Millions of U.S. citizens are either living, serving, or studying abroad during an election and many of these citizens can and should participate in our democracy. Being abroad could also be due to active military service for a student or their family. Here are some resources to help U.S. citizens abroad during an election — regardless of reasoning — to navigate participating in our democracy while not being physically within the country.
Uniformed and Overseas Citizens Absentee Voting Act
The Uniformed and Overseas Citizens Absentee Voting Act (UOCAVA) of 1986 allows for certain groups of citizens to register to vote and receive an absentee ballot (if requested), despite being abroad and not physically residing in the United States at the time of registering or receiving their ballot.

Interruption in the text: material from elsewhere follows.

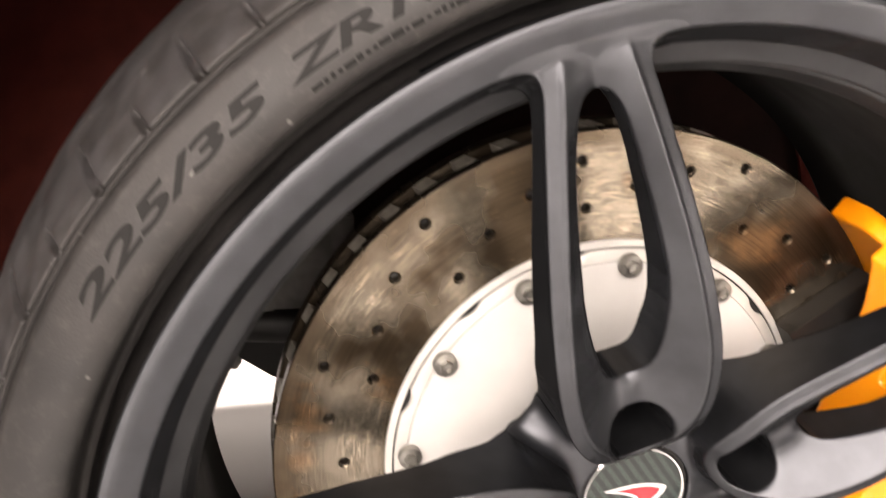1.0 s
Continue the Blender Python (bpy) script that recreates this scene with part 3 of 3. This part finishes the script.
def friction_ring():
    bm = bmesh.new()

    def loop(cx, cz, r, n, f):
        return [bm.verts.new(((cx + r * math.cos(2 * math.pi * i / n)) / 1000, -f / 1000, (cz + r * math.sin(2 * math.pi * i / n)) / 1000)) for i in range(n)]

    def edges(vs):
        return [bm.edges.new((vs[i], vs[(i + 1) % len(vs)])) for i in range(len(vs))]

    def skirt(a, b):
        for i in range(len(a)):
            j = (i + 1) % len(a)
            bm.faces.new((a[i], a[j], b[j], b[i]))
    outer, inner = loop(0, 0, 184.6, 200, FACE), loop(0, 0, 124.9, 160, FACE)
    rims = [loop(r * math.cos(radians(a)), r * math.sin(radians(a)), 3.4, 16, FACE) for r, a in disc_holes()]
    es = edges(outer) + edges(inner)
    for q in rims:
        es += edges(q)
    bmesh.ops.triangle_fill(bm, edges=es, use_beauty=True, normal=(0, -1, 0))
    edge = loop(0, 0, 185.4, 200, FACE - 0.9)
    back = loop(0, 0, 185.4, 200, FACE - 6)
    skirt(outer, edge)
    skirt(edge, back)
    skirt(inner, loop(0, 0, 125.0, 160, FACE - 9))
    skirt(back, loop(0, 0, 179.5, 200, FACE - 6))
    for q, (r, a) in zip(rims, disc_holes()):
        x, z = r * math.cos(radians(a)), r * math.sin(radians(a))
        low = loop(x, z, 2.3, 16, FACE - 1.0)
        skirt(q, low)
        skirt(low, loop(x, z, 2.3, 16, FACE - 8))
    bmesh.ops.recalc_face_normals(bm, faces=bm.faces)
    return bm


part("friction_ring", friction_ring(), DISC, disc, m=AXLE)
part("rear_ring", sharpen(lathe("rear_ring", [(125, -33), (184.8, -33), (185.2, -33.6), (185.2, -42), (125, -42)], 160)), DISC, disc, m=AXLE)
vane = mesh_from("vane", [(x / 1000, y / 1000, z / 1000) for x in (180.5, 185) for y, z in ((16.3, -6.4), (16.3, 2.6), (33.1, -2.6), (33.1, 6.4))],
                 [(0, 1, 3, 2), (4, 6, 7, 5), (0, 4, 5, 1), (2, 3, 7, 6), (0, 2, 6, 4), (1, 5, 7, 3)], False)
for k in range(50):
    part("vane", vane, IRON, disc, m=AXLE @ spin(7.2 * k + 1.0))
# Black ring added behind drillings and between vanes, standing in for their shade.
part("drilling_shade", lathe("drilling_shade", [(127, -16.6), (180, -16.6), (180, -33), (127, -33)], 120), BLACK, disc, m=AXLE)


def bell_mesh(prof, edge):
    """A ring of the pale bell; its first points are notched between the bolts."""
    n = 360
    verts, faces = [], []
    for i in range(n):
        a = i
        off = abs((a - 26.7 + 15) % 30 - 15)
        notch = 2.6 * max(0, 1 - ((15 - off) / 3.8)**2)
        for j, (r, f) in enumerate(prof):
            rr = r - (notch if j < edge else 0)
            verts.append((rr * math.cos(radians(a)) / 1000, -f / 1000, rr * math.sin(radians(a)) / 1000))
    m = len(prof)
    for i in range(n):
        j = (i + 1) % n
        for a in range(m - 1):
            faces.append((i * m + a, i * m + a + 1, j * m + a + 1, j * m + a))
    return sharpen(mesh_from("bell", verts, faces), 30)


BELL = [(113.0, -9.5), (113.0, -6.0), (112.4, -5.4), (103, -5.0), (99, -4.6), (70, -4.0), (40, -3.6), (38, 2), (20, 4)]
part("bell_flange", bell_mesh([(119.7, -17.5), (119.6, -9.0), (119.2, -8.5), (114.3, -7.0), (113.5, -7.0), (113.1, -7.8), (112.6, -9.0)], 3), FLANGE, disc, "machined pale bell flange", AXLE)
part("outer_ring", sharpen(lathe("outer_ring", [(120.5, -17.5), (120.5, -9.5), (120.9, -9.0), (124.2, -9.6), (124.7, -10.2), (124.7, -17.5)], 180), 30), FLANGE, disc, "machined pale ring", AXLE)
# Black ring added under the notches, standing in for the gap's shade.
part("gap_shade_ring", lathe("gap_shade_ring", [(113.2, -10.8), (124.6, -10.8), (124.6, -22), (113.2, -22)], 120), BLACK, disc, m=AXLE)
part("bell", bell_mesh(BELL, 0), HAT, disc, "pale silver bell", AXLE)
disc_bolt = bolt_mesh()
for v in disc_bolt.vertices:
    k = 0.66 if math.hypot(v.co.x, v.co.z) > 0.0094 else 0.45
    v.co = Vector((v.co.x * k, (v.co.y + 0.026) * 0.55, v.co.z * k))
for k in range(12):
    a = radians(26.7 + 30 * k)
    part("disc_bolt", disc_bolt, DULL_STEEL, disc, m=AXLE @ Matrix.Translation((0.1118 * math.cos(a), 0.0052, 0.1118 * math.sin(a))) @ spin(23 * k))

# ------------------------------------------------------------------ caliper
caliper = thing("brake_caliper", "orange painted brake caliper clasping the disc", "brake caliper")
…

Registering to Vote Overseas
Citizens who are overseas must be registered to vote . Citizens can either be registered before they leave the country or while they are abroad. To register to vote, overseas voters must use the resources provided by their state of voting residency. Information will be available by departments of states or state election boards. Citizens who are serving or are accompanying their family member who is serving in the military must ensure that they are abiding by military voting procedures and sending in new registration information and ballot information if stationing information has changed.
Federal Post Card Application
The Federal Post Card Application (FCPA) is a system through which overseas citizens can request an absentee ballot. Applicants will fill out their information, print the form, and send it to their local election office where they have voting residency. An absentee ballot will then be mailed to them before elections wherever they are located. The FCPA must be filled out annually. Overseas voters who are abroad will receive their absentee ballot 45 days before the November general election. Ballots will generally be mailed out 30 days before primary, special, and run-off elections. Depending on their state and their status abroad, they may receive absentee ballots for all elections or abbreviated ballots for federal office elections only.
Voting While Studying Abroad
Students who are U.S. citizens and wish to vote while studying abroad must first be registered with officials in their state. Students must complete the Federal Post Card Application (see more above) to request an absentee ballot abroad, similar to other overseas voters. Student voters studying abroad who do not receive their absentee ballot in time, may also request a Federal Write-In Absentee Ballot (see more above).
There are Voting Assistance Officers (VAO) to ensure that military and overseas voters understand their voting rights and are able to receive accurate nonpartisan voting information. Overseas citizens can contact Voting Assistance Officers within their area if they have any questions about how to register or vote while overseas. To locate a VAO find available contact details here. If you are not a military member, military family member, or an overseas citizen? You can get absentee voting assistance through your local election office. Get their contact information here.
Federal Voting Assistance Program — The federal program that works to ensure military service members, their eligible family members, and other overseas citizens are aware of their right to vote and have the tools and resources to successfully do so.
The Uniformed And Overseas Citizens Absentee Voting Act — As explained on the U.S. Justice Department website, the Uniformed and Overseas Citizens Absentee Voting Act allows certain U.S. citizens living abroad to register and vote in U.S. elections. Depending on your state, you may also be able to vote in state and local elections.
U.S. State Department — For U.S. citizens that are traveling abroad either permanently or temporarily, the U.S. State Department provides resources for these citizens to get their absentee ballots.